If you are comparing the performance to a Linux or Windows system, the difference is well known. It’s one of the few issues with QNX that is inferior to other monolitic kernel OS’s. It is doubtful that changing the disk parameters will help much, but if you want to, there is a convenient way,

The OS works fine without a hard drive. You can slay the driver and restart the driver. You should be able to find the driver under /proc in the filesystem that is part of the boot image. Once you restart the driver you will need to mount its partitions and then mount one of its partitions as root.

Thank you for explanation

So a couple of things here based on your PM (so everyone can see the answer)

How much output are you getting from the -V option? It is constantly updating the screen? If it is doing that it’s possible that the updates to the screen are slowing down the copy process especially if your video driver etc isn’t particularly fast.
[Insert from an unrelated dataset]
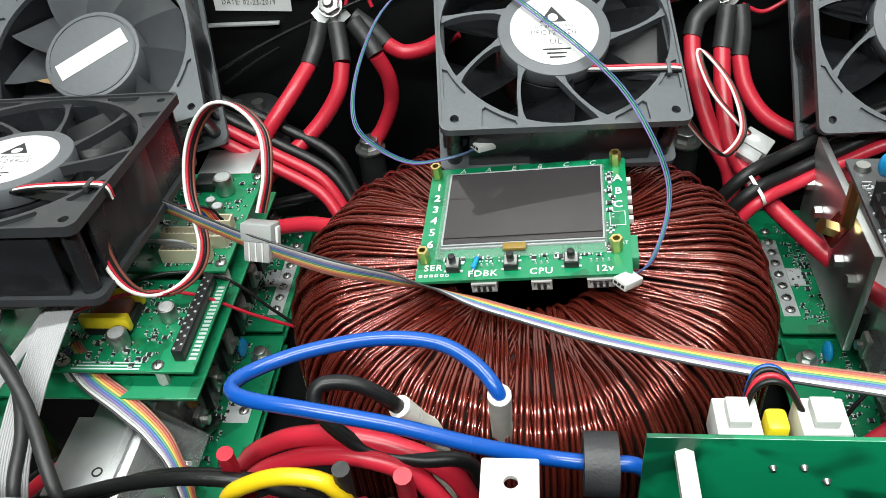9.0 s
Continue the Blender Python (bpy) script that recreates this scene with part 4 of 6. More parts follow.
# ---- front meter board behind the panel ----
fb = thing("meter_board", (0, 0, 0), "long green circuit board on spacers behind the front panel", "circuit board")
part("board", box(bmesh.new(), 0.0380, 0.2780, 0.0300, 0.0316, 0.045, 0.1830, 0.0003), "pcbback", fb)
for x, z in ((0.049, 0.1755), (0.115, 0.1770), (0.271, 0.1770), (0.051, 0.060), (0.117, 0.060), (0.271, 0.060)):
    b = cyl(bmesh.new(), (x, 0.002, z), (x, 0.0299, z), 0.0030, seg=6)
    part("spacer", b, "nylon", fb, "white hexagonal spacer")
    part("spacer_nut", cyl(bmesh.new(), (x, 0.0317, z), (x, 0.0345, z), 0.0032, seg=6), "nylon", fb)
for x0, x1, z in ((0.0580, 0.0705, 0.1845), (0.0810, 0.0945, 0.1850), (0.2280, 0.2400, 0.1825), (0.2455, 0.2575, 0.1835)):
    c = part("connector", box(bmesh.new(), x0, x1, 0.0320, 0.0450, 0.170, z - 0.002, 0.0005), "nylon", fb)
    w = x1 - x0
    part("latch", box(bmesh.new(), x0 + w * 0.25, x1 - w * 0.25, 0.034, 0.043, z - 0.002, z + 0.0012, 0.0004), "nylon", c)
    for k in range(3):
        part("contact", box(bmesh.new(), x0 + w * (0.2 + 0.25 * k), x0 + w * (0.3 + 0.25 * k), 0.0451, 0.0456, 0.174, 0.179), "hole", c)
for x, z in ((0.0745, 0.1700), (0.0830, 0.1705), (0.0905, 0.1640), (0.1345, 0.1690), (0.1410, 0.1640), (0.1790, 0.1695), (0.2120, 0.1690), (0.2260, 0.1700)):
    part("solder_joint", cyl(bmesh.new(), (x, 0.0299, z), (x, 0.0284, z), 0.0013, 0.0006, seg=10), "zincdull", fb)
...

The other thing I’m assuming is that bigfile and the /tmp directory are on the same harddrive? If so your speed is going to be slower than you might expect because you have to ‘read’ from the bigfile file on hard drive in some track/sector and then write to a different track/sector for /tmp. In general I’d expect your performance to be halfed since both files are on the same hard drive.

To fix the first problem I suggest you use the ‘time’ command built into the QNX shell:
time cp bigfile /tmp
and see how many seconds that takes. Then divide filesize/seconds to get your rate per second.

To truly see the Read or Write performance of the drive (and devb-ahci) you should create a RAM disk and put your ‘bigfile’ in the RAM disk. Then copy from the RAM disk to the hard drive and see how long that takes. Then do the reverse (copy bigfile from the hard drive to the RAM drive) and see how long that takes.

I can’t recall whether you enabled caching or not on devb-achi. You might adjust that once you try doing what I suggested above.